A gardener will not plant his seed and come back at the end of the season to harvest his crop. If he did that he may not be able to find the crop. No, he will cultivate, he will water, he will prune where needed, throughout the year. He will work to keep the wild animals away. He will remove damaging insects.
In the same way we should not win the lost, then leave them to their own devices. Surely the world will lead many astray. The cares of this life are many. They can get in the way of spiritual growth.
Discipleship is not just about winning the lost. It is about showing the people that they are not just a number. It is showing the people that you care. That your church cares.
We get so busy doing the work of the church. We get comfortable. We grease the squeaky wheel. But leave all else to their own devices. Those who actually ask for help are only a fraction of those who really need help of some kind or another.

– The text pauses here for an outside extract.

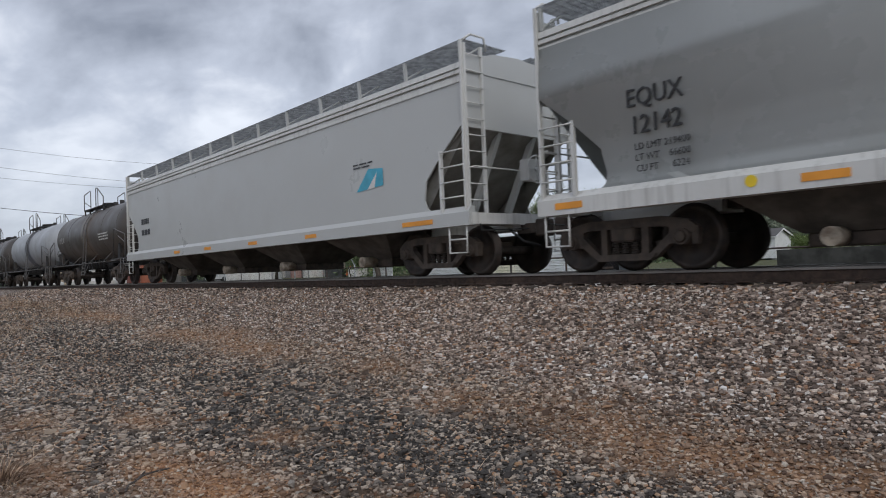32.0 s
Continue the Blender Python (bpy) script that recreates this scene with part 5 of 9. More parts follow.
def tag(bm, text, x, z, w, h, y, width, seed=3):
    rg = random.Random(seed)
    for ch in text:
        for ln in GLYPH[ch]:
            stroke(bm, [(x + a * w * 1.35 + rg.uniform(-0.02, 0.02), z + b * h + rg.uniform(-0.02, 0.02)) for a, b in ln], width, y)
        x += w * (1.02 if ch != "x" else 0.9)
    return x


SP_RED = mat("spray_red", (0.39, 0.055, 0.07), 0.6, vary=0.2, scale=4)
SP_PINK = mat("spray_pink", (0.48, 0.15, 0.15), 0.6, vary=0.25, scale=5)
SP_SIL = mat("spray_silver", (0.50, 0.51, 0.51), 0.45, metal=0.2, vary=0.22, scale=3)
SP_BLK = mat("spray_black", (0.02, 0.022, 0.03), 0.6, vary=0.2)
SP_DRK = mat("spray_faded_black", (0.050, 0.053, 0.058), 0.7, vary=0.3, scale=6)
SP_RIM = mat("spray_dull_white", (0.62, 0.62, 0.61), 0.6, vary=0.3, scale=9)
SP_WHT = mat("spray_white", (0.72, 0.70, 0.68), 0.6, vary=0.1)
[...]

Yes, my brother, we need to preach the gospel. But first we have to get inside the door. If we don’t get in the door we cannot preach. If we hit them over the head with the Gospel on the first visit, rather than depending on the leading of the Spirit, we may not be allowed back in.
We must show the people we care first, like Jesus did. Then they will be asking for the reason, why we care. Then the Spirit will have free reign to work through us.
Yes, someone we visit could get hit by a truck and die before they can receive Christ. It is our job to go, It is God’s job to save. If we go in our own strength, and pound them with the gospel we may get some honest conversions. We will have few who will repeat what we have done.
If we go out in love depending on the leading of Christ, we may talk to a person seven times or more before they actually accept Christ. But if we then invite them to go with us to visit others and show the love of Christ to their neighbors, they are more likely to do it.
We are not responsible if we go and they don’t accept Christ the first time. We are responsible to go and to keep on going, until Jesus comes again.